>> start
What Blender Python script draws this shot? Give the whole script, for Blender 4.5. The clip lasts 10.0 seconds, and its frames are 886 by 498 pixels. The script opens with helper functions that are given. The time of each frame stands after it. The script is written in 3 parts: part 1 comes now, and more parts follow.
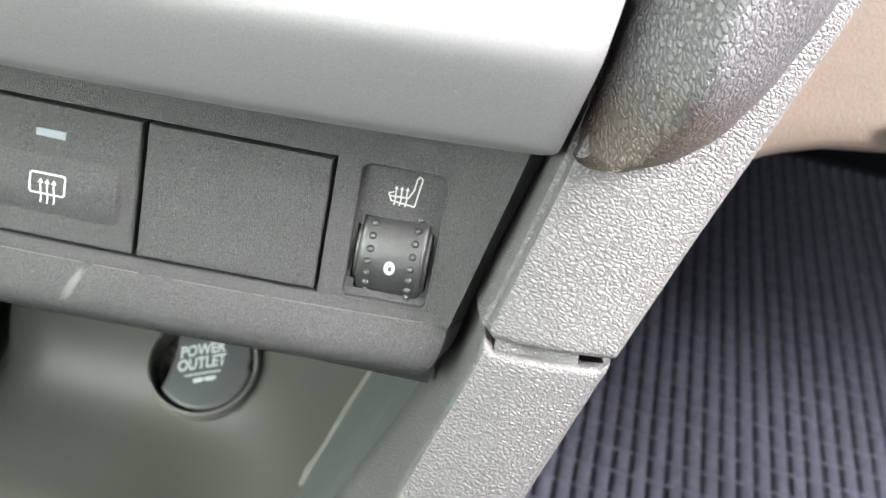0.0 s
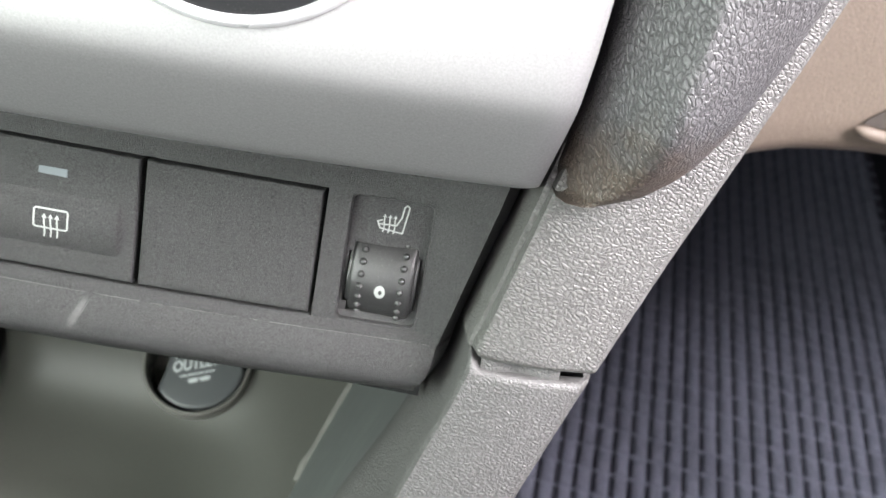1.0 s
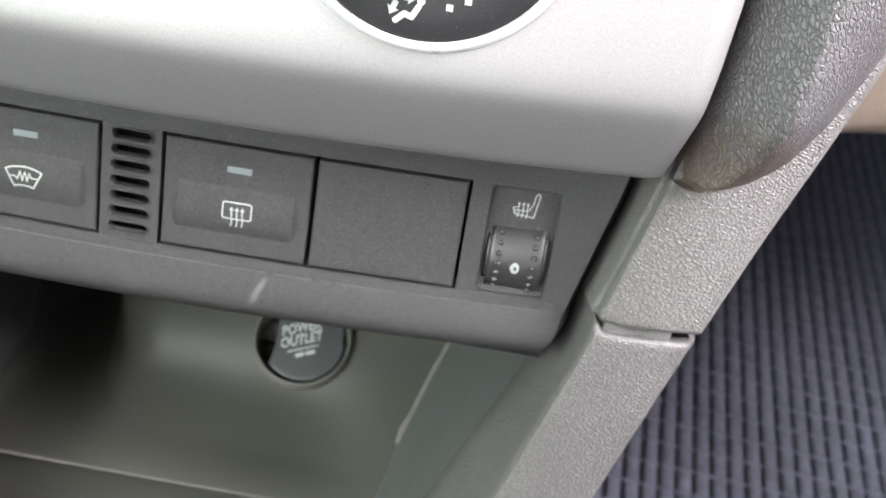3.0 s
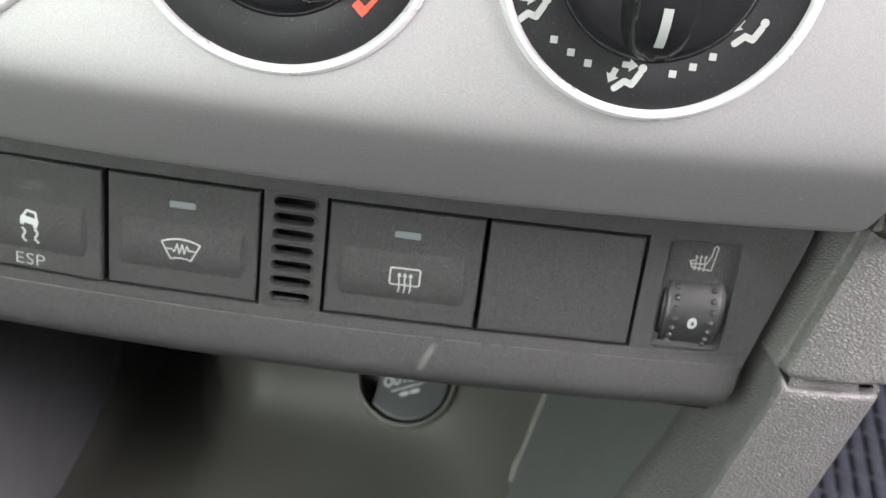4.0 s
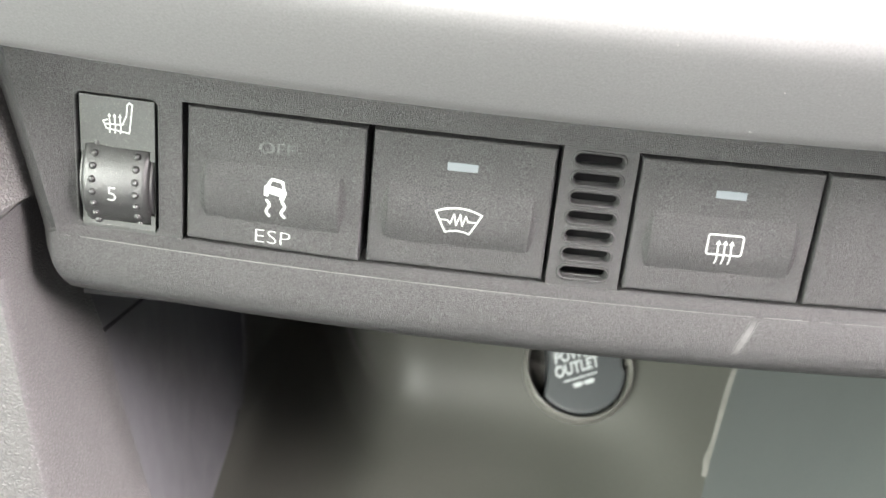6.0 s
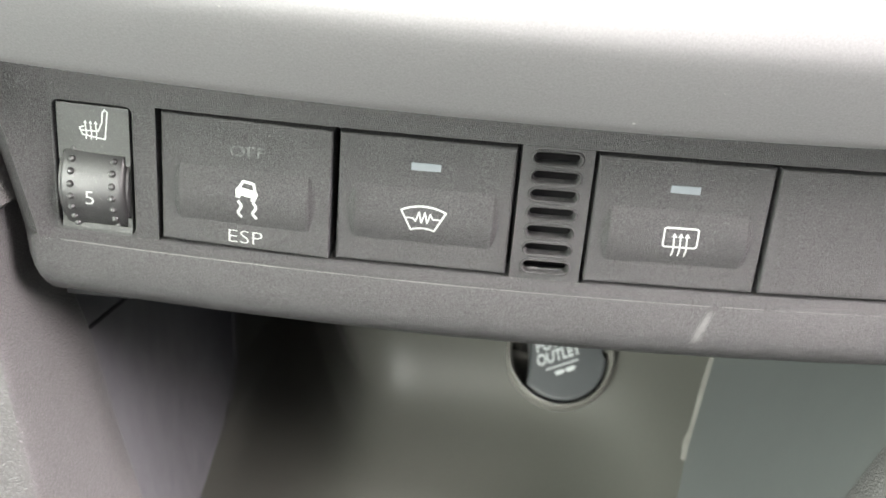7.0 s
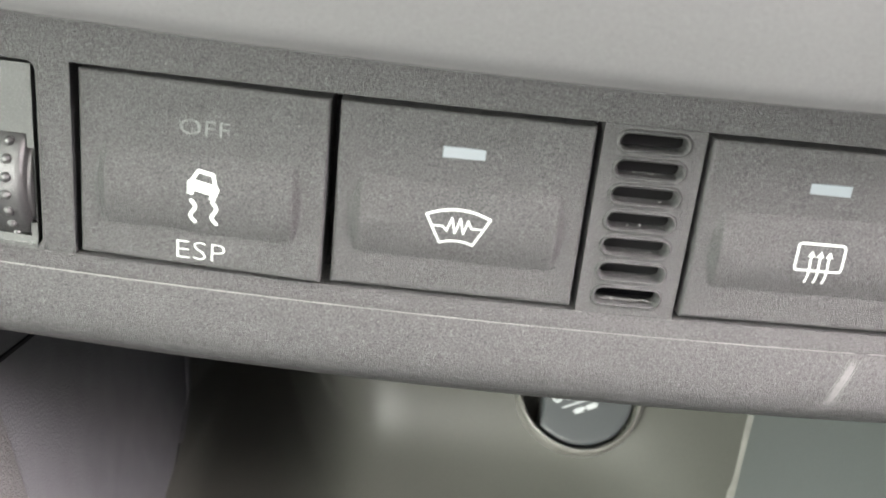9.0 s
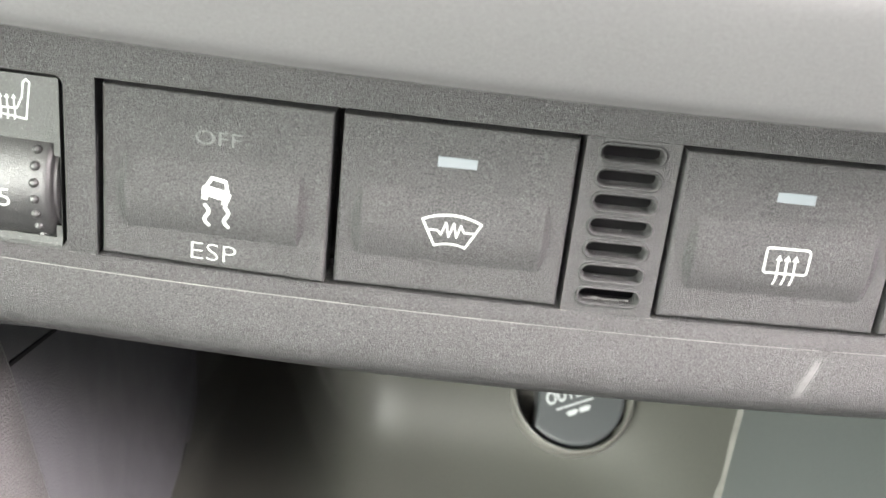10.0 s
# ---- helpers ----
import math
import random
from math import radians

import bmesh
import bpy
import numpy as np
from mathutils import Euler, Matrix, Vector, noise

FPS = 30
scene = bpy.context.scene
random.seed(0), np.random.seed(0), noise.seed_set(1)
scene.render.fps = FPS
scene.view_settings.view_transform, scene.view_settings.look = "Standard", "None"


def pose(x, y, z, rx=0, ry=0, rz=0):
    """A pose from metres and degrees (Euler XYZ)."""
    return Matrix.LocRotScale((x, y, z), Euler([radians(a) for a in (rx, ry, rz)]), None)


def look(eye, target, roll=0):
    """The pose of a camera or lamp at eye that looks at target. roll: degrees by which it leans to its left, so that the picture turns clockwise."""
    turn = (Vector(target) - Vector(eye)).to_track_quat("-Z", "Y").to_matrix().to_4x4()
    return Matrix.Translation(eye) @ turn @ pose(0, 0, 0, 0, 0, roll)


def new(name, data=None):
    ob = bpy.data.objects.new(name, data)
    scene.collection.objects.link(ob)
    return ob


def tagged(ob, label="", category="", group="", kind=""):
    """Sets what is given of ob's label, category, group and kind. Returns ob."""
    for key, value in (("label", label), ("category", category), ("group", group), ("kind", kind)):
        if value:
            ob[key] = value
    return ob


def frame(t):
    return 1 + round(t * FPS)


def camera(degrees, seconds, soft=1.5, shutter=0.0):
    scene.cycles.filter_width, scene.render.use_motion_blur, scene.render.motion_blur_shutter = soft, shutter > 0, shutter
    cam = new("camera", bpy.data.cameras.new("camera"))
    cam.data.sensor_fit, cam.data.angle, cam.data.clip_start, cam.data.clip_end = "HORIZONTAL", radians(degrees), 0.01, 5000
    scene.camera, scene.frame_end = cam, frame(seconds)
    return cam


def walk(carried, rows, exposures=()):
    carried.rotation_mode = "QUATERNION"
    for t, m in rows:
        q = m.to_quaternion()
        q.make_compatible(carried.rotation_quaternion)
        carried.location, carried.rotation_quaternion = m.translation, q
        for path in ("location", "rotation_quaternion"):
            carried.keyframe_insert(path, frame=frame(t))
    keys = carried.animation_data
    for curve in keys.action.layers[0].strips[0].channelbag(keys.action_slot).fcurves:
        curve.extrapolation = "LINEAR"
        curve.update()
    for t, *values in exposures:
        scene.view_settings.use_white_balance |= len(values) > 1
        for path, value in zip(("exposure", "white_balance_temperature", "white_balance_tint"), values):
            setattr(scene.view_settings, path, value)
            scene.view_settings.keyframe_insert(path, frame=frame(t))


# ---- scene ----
>> end
Work required: Copy all lines from the material that hold "given".

Answer to the problem:
What Blender Python script draws this shot? Give the whole script, for Blender 4.5. The clip lasts 10.0 seconds, and its frames are 886 by 498 pixels. The script opens with helper functions that are given. The time of each frame stands after it. The script is written in 3 parts: part 1 comes now, and more parts follow.
    """Sets what is given of ob's label, category, group and kind. Returns ob."""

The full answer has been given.